Both the creams with & without butter follows the same making process. However, before we start making, let’s discuss what swiss meringue cream is.
What is Swiss Meringue Cream?
Swiss meringue cream is a frosting, aka whip cream, to decorate cakes & cupcakes. In short, it’s a cream heavily used in the baking industry for decoration.
The making process involves a double boiler to pasteurise egg whites. Yes, only egg whites. Not the yellow egg yolks. The egg whites are pasteurised with sugar & then whipped using a beater or a stand mixer. I have used a hand beater & my cream came out nice.
That’s how traditional swiss meringue cream is made. A step further, if you add unsalted butter to the cream, it becomes swiss meringue buttercream frosting.
The story doesn’t end here. There are two more variations of meringues. Read below.
Swiss Meringue Cream v/s French & Italian Meringues
Swiss meringue cream is commonly confused with french meringue. Because both of them requires the same ingredients and making process.
French meringue requires whisking the egg whites and sugar together and no beating. They are also firmer (not hard) than swiss meringue. Then, you can bake them into cookies.
What makes them different is their texture and smoothness. Swiss meringue is denser, smoother, and silkier than the french one. As a result, the swiss version of cream frosting is widely popular. However, the swiss meringue is less firm than the Italian meringue.
It resembles the American meringue having a light and fluffy texture.
Now that we know what swiss meringue cream & how it is different is let’s make it.
Ingredients For Swiss Meringue Cream
A highly stable cake frosting requires a high amount of solid fat. Vegetable shortening, butter, or, say, white unsalted butter are few examples. Here we won’t be using fat. All we need are just three essential ingredients. Let’s see what they are.
- Egg Whites – The base of our whip cream is egg whites. The foamy and fluffy texture is all because of this ingredient. Be careful not to let the yolk get in it, or else it won’t whip.
- Sugar – As we stated, whip cream is a sweetened heavy cream. Henceforth, we will be using sugar powder. You can adjust the quantity as per taste. Remember, sugar is a mandatory ingredient here.
- Vanilla Essence – Whip creams are available in exotic flavours, with vanilla being the most basic one. Not to mention, you can flavour your cream the way you want. Flavouring possibilities are endless.
Making Swiss Meringue Cream at Home
Making swiss meringue cream can be pretty tricky, even if the process is easy. All the success lies in the technique of whipping (or how well you torture 😁) the egg whites. But here, we first need to whisk the egg whites and sugar together in a double boiler.
To get a double boiler, we need to boil water in a deep vessel and place a bowl over it. You will be heating and whisking both the ingredients in this bowl. Make sure the bowl is free of any grease. It can prevent them from whipping.
Add sugar gradually. Also, make sure you don’t spill water in the bowl.

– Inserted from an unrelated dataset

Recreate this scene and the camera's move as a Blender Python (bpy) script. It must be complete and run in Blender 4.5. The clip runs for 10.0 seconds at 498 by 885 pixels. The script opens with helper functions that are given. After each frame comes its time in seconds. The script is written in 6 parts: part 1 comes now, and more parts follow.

Whisk until sugar dissolves completely. Cool down the sugar & egg white mixture. Do not refrigerate it. I repeat, don’t put it into the fridge to cool down. The mixture must be at room temperature.
Beat the Egg White Mixture
Use a hand beater or a stand mixer to whip. A kitchen whisker won’t help you. However, it is essential to realise that whip creams require high speed to get a light & fluffy texture. In that case, you need an electric beater or stand mixer.
Now here comes the demanding part. Again, the beating speed is a critical part.
At What Speed You Shall Beat the Mixture?
Start beating at low to medium speed. Increase the speed when your egg white mixture tends to become thick. At the top speed of your beater, you will see a white fluffy texture. My point is to increase the speed from low to high gradually.
This is where your (vanilla) essence will incorporate into the cream. The question is, how long you should beat? The answer is to keep beating at high speed until you get soft peaks. Stop beating once you achieve soft peaks. Anything beyond this stage will curdle the cream.
Finally, your swiss meringue cream frosting is ready.